Reverend John Tufts (5 May 1689 – August 1750) was an early American music educator.

He was born in Medford, Massachusetts. He graduated from Harvard in 1708, and was minister at Newbury, Massachusetts, from 1714 until 1738, where he preached sermons that disparaged music illiteracy. He wrote the first American textbook meant to solve the problem, An Introduction to the Singing of Psalm Tunes, with a Collection of Tunes in Three Parts (Boston, 1715). He also published a sermon, “Humble Call to Archippus” (1829). He died in Amesbury, Massachusetts.

The appendix of An Introduction to the Singing of Psalm Tunes presented the rudiments of music, instructions for tuning the voice, musical notation, intervals, scales, clefs, and meter signatures. The book became the prototype for numerous other books written during the 18th century.

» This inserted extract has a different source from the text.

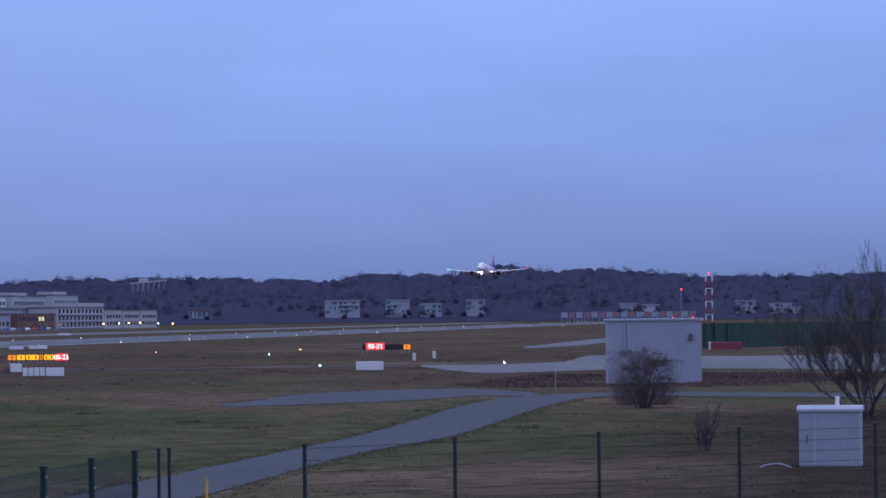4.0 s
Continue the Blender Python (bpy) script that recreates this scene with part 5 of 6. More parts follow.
# ---- things on the airfield ----
def parked_jet(x, y, rz, tail, nose, label, tailcap=None, half=False):
    """A simpler parked airliner in parts; own x runs aft."""
    ob = thing("parked_airliner", label, "airplane", x, y, 0, rz, "parked airliners")
    mb = MB()
    mb.rings([[(s, hw * math.sin(math.tau * j / 20), c + hh * math.cos(math.tau * j / 20)) for j in range(20)] for s, c, hw, hh in ((0, 3.3, 0.05, 0.05), (0.6, 3.35, 0.8, 0.8), (2.4, 3.6, 1.5, 1.6), (5, 3.85, 1.95, 2.05), (22, 3.87, 1.97, 2.07), (27, 4.1, 1.8, 1.8), (32, 4.6, 1.1, 1.05), (36, 5.0, 0.4, 0.4), (37.3, 5.1, 0.2, 0.2))])
    body = part("fuselage", mb, M_WHITE, ob, "", True)
    mb = MB()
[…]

The third edition, published in 1726, is the earliest still in existence. It contained 37 English psalm tunes with two harmony voices. In Music and Musicians in Early America, pp. 53–55, Irving Lowens suggests that "100 Psalm Tune New" was probably written by Tufts. If so, it could be the first published composition by an American-born composer.

Tufts was the first American to devise an innovation in musical notation to simplify music reading. He abandoned the traditional round notes and substituted the first letters of the four solmization syllables (fa, sol, la, mi) on the staff. Thus, every note in Tufts' notation was labeled F, S, L, or M for fa, sol, la, or mi. For Tufts, the syllable mi was located on the leading tone. For example, the C major scale would be sung to the following syllables: C, fa; D, sol, E, la; F, fa; G, sol, A, la; B, mi.

Tufts indicated duration with punctuation. For example the letter F indicated the solfege syllable fa to be sung for one beat. The letter F followed by a dot (F.) indicated that the note was to be held for two beats. The letter F followed by a colon (F:) indicated that the note was to be sung for four beats. If two letters were written closely together and had a slur mark over them (which Tufts called a bow), they were eighth notes.